Je n'avais jamais rien lu de Finkielkraut. Voici une erreur corrigée. Il n'y a aucun doute, pour moi, cet homme est parfaitement lucide et clairvoyant et les gens comme Alain Badiou, progressistes auto-proclamés, lumières du monde, concourent à la destruction de notre Histoire

" Car la France est à l'image de l'Europe et l'Europe a cessé de croire en sa vocation passée, présente ou future à guider l'humanité vers l'accomplissement de son essence. Il ne s'agit plus pour elle de convertir qui que ce soit (...), mais de reconnaître l'autre à travers la reconnaissance des torts qu'elle a commis à son endroit. Il lui incombe plus généralement d'accueillir ce qui n'est pas elle en cessant de s'identifier à ce qu'elle est. Ses clercs, au sortir du XXème siècle, ne prennent pas le pari de l'Aufklärung contre le romantisme, ils préconisent ce remède de cheval contre tous les hubris: le romantisme pour autrui. Si l'Europe doit se dénationaliser et renoncer dans la foulée, à tout prédicat identitaire, c'est pour que puissent se déployer librement les identités que son histoire a mises à mal.

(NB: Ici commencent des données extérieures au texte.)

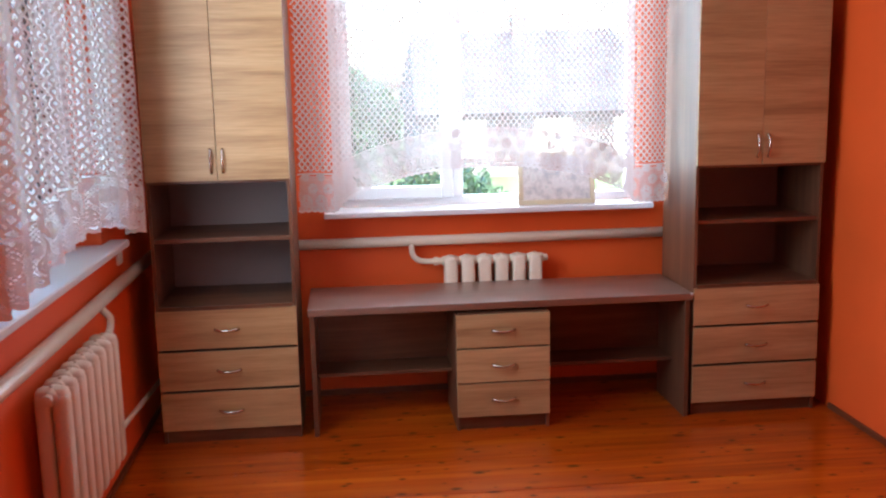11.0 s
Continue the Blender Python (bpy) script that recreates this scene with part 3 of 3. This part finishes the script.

Et ajoute Alain Badiou, cette oblation est sa délivrance; cette apostasie, sa sortie des ténèbres: " Que les étrangers nous apprennent au moins à devenir étrangers à nous-mêmes, à nous projeter hors de nous-mêmes, assez pour ne plus être captifs de cette longue histoire occidentale et blanche qui s'achève, et dont nous n'avons plus rien à attendre que la stérilité et la mort. Contre cette attente catastrophique, sécuritaire et nihiliste saluons l'étrangeté du matin. " Pour que le jour se lève, il faudrait donc cesser de considérer l’immigration de peuplement comme une menace, un défi ou un problème, mais voir en elle la chance d'une rédemption et supprimer toute les lois qui la contraignent. La France, l'Europe, l'Occident ont beaucoup péché en voulant mettre l'Autre à la raison: l'occasion leur est maintenant offerte d'être purifiés par l'Autre d'eux-mêmes et de leur passé coupable. Robinson, suggère ici Badiou, n'est plus maître du monde ni même souverain en son royaume. Il n'est plus condamné à la domination: Vendredi le destitue et, ce faisant, le sauve.

Aux pensées et aux passions xénophobes, Badiou oppose l’exercice de ce que le philosophe anglais Roger Scruton appelle l'oikophobie: la haine de la maison natale, et la volonté de se défaire de tout le mobilier qu'elle a accumulé au cours des siècles. Et ce rejet n'est pas une lubie de philosophe. La bureaucratie fait chorus. Les gardiens de la maison eux-mêmes sont oikophobes. En 2011, un agenda est distribué dans tous les établissements scolaires de l'Union européenne: toutes les fêtes religieuses y figuraient, à la remarquable exception des fêtes chrétiennes. Ses responsables se sont engagés à réparer l'oubli. Mais le jour se rapproche où pour n'offenser personne, les fêtes de Noël deviendront, dans le discours officiel, les fêtes de fin d'année ou, plus poétiquement,  les fêtes d'entrée dans l'hiver ."

Alain Finkielkraut, L'identité malheureuse (p.103-105), Stock.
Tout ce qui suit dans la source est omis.